§ **DATA EXTRACT**

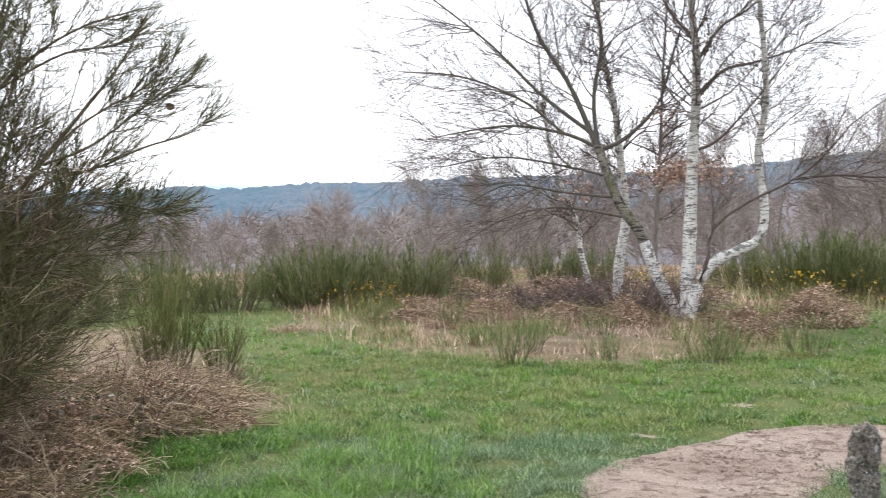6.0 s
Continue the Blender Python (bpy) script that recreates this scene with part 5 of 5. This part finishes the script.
def hill(name, label, mat, r, crest, a0, a1, seed, tree, deep):
    """A wooded ridge far off; crest: pairs of yaw and height."""
    az = np.linspace(a0, a1, 1900)
    c = np.array(crest, float)
    top = np.interp(az, c[:, 0], c[:, 1])
    f = np.linspace(0, 1, 14)
    A, F = np.meshgrid(np.radians(az), f, indexing="ij")
    rr = r + deep * F
    z = -30 + (top[:, None] + 30) * np.sin(F * np.pi / 2) ** 0.8
    X, Y = -np.sin(A) * rr, np.cos(A) * rr
    q = np.stack([X.ravel(), Y.ravel(), 0 * X.ravel()], -1)
    z = z.ravel() + tree * (value_noise(q, 1 / (1.5 * tree), seed, 3, 0.7) * 0.75 + value_noise(q, 1 / (11 * tree), seed + 1, 2) * 0.8)
    n, k = X.shape
    i, j = np.meshgrid(np.arange(n - 1), np.arange(k - 1), indexing="ij")
    soup = Soup().add(np.stack([X.ravel(), Y.ravel(), z], -1), np.stack([i * k + j, (i + 1) * k + j, (i + 1) * k + j + 1, i * k + j + 1], -1).reshape(-1, 4))
    tagged(part(name, soup, mat), label, "hill", kind="structure")


# the bluish and pale tones of these ridges are haze painted into the materials
hill("backdrop_hill", "leafless purplish wooded hillside across the valley, faint haze in its colour", M_HILL, 420, [(-40, 46), (0, 43), (8, 42), (16, 38), (24, 28), (32, 15), (40, 4), (90, -2)], -40, 90, 61, 3.5, 260)
hill("backdrop_hill", "dark pine-covered ridge, blue-green with haze in its colour", M_HILL_BLUE, 800, [(-40, 92), (0, 82), (8, 80), (14, 75), (20, 68), (28, 56), (36, 48), (46, 45), (54, 42), (60, 37), (70, 32), (90, 30)], -40, 95, 62, 5, 260)
hill("backdrop_hill", "distant hills on the horizon, pale blue haze in their colour", M_HILL_FAR, 2600, [(-40, 120), (30, 110), (50, 118), (60, 112), (66, 104), (90, 90)], -40, 95, 63, 9, 500)

# ---- undergrowth ----


def in_area(rng, n, test, x0, x1, y0, y1):
    x, y = rng.uniform(x0, x1, n), rng.uniform(y0, y1, n)
    k = test(x + rng.normal(0, 0.3, n), y + rng.normal(0, 0.3, n))
    return x[k], y[k]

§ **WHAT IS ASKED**
Set down the material exactly, every line of it, except for the pictures.

§ **ANSWER TO THIS EXERCISE**
6.0 s
Continue the Blender Python (bpy) script that recreates this scene with part 5 of 5. This part finishes the script.
def hill(name, label, mat, r, crest, a0, a1, seed, tree, deep):
    """A wooded ridge far off; crest: pairs of yaw and height."""
    az = np.linspace(a0, a1, 1900)
    c = np.array(crest, float)
    top = np.interp(az, c[:, 0], c[:, 1])
    f = np.linspace(0, 1, 14)
    A, F = np.meshgrid(np.radians(az), f, indexing="ij")
    rr = r + deep * F
    z = -30 + (top[:, None] + 30) * np.sin(F * np.pi / 2) ** 0.8
    X, Y = -np.sin(A) * rr, np.cos(A) * rr
    q = np.stack([X.ravel(), Y.ravel(), 0 * X.ravel()], -1)
    z = z.ravel() + tree * (value_noise(q, 1 / (1.5 * tree), seed, 3, 0.7) * 0.75 + value_noise(q, 1 / (11 * tree), seed + 1, 2) * 0.8)
    n, k = X.shape
    i, j = np.meshgrid(np.arange(n - 1), np.arange(k - 1), indexing="ij")
    soup = Soup().add(np.stack([X.ravel(), Y.ravel(), z], -1), np.stack([i * k + j, (i + 1) * k + j, (i + 1) * k + j + 1, i * k + j + 1], -1).reshape(-1, 4))
    tagged(part(name, soup, mat), label, "hill", kind="structure")


# the bluish and pale tones of these ridges are haze painted into the materials
hill("backdrop_hill", "leafless purplish wooded hillside across the valley, faint haze in its colour", M_HILL, 420, [(-40, 46), (0, 43), (8, 42), (16, 38), (24, 28), (32, 15), (40, 4), (90, -2)], -40, 90, 61, 3.5, 260)
hill("backdrop_hill", "dark pine-covered ridge, blue-green with haze in its colour", M_HILL_BLUE, 800, [(-40, 92), (0, 82), (8, 80), (14, 75), (20, 68), (28, 56), (36, 48), (46, 45), (54, 42), (60, 37), (70, 32), (90, 30)], -40, 95, 62, 5, 260)
hill("backdrop_hill", "distant hills on the horizon, pale blue haze in their colour", M_HILL_FAR, 2600, [(-40, 120), (30, 110), (50, 118), (60, 112), (66, 104), (90, 90)], -40, 95, 63, 9, 500)

# ---- undergrowth ----


def in_area(rng, n, test, x0, x1, y0, y1):
    x, y = rng.uniform(x0, x1, n), rng.uniform(y0, y1, n)
    k = test(x + rng.normal(0, 0.3, n), y + rng.normal(0, 0.3, n))
    return x[k], y[k]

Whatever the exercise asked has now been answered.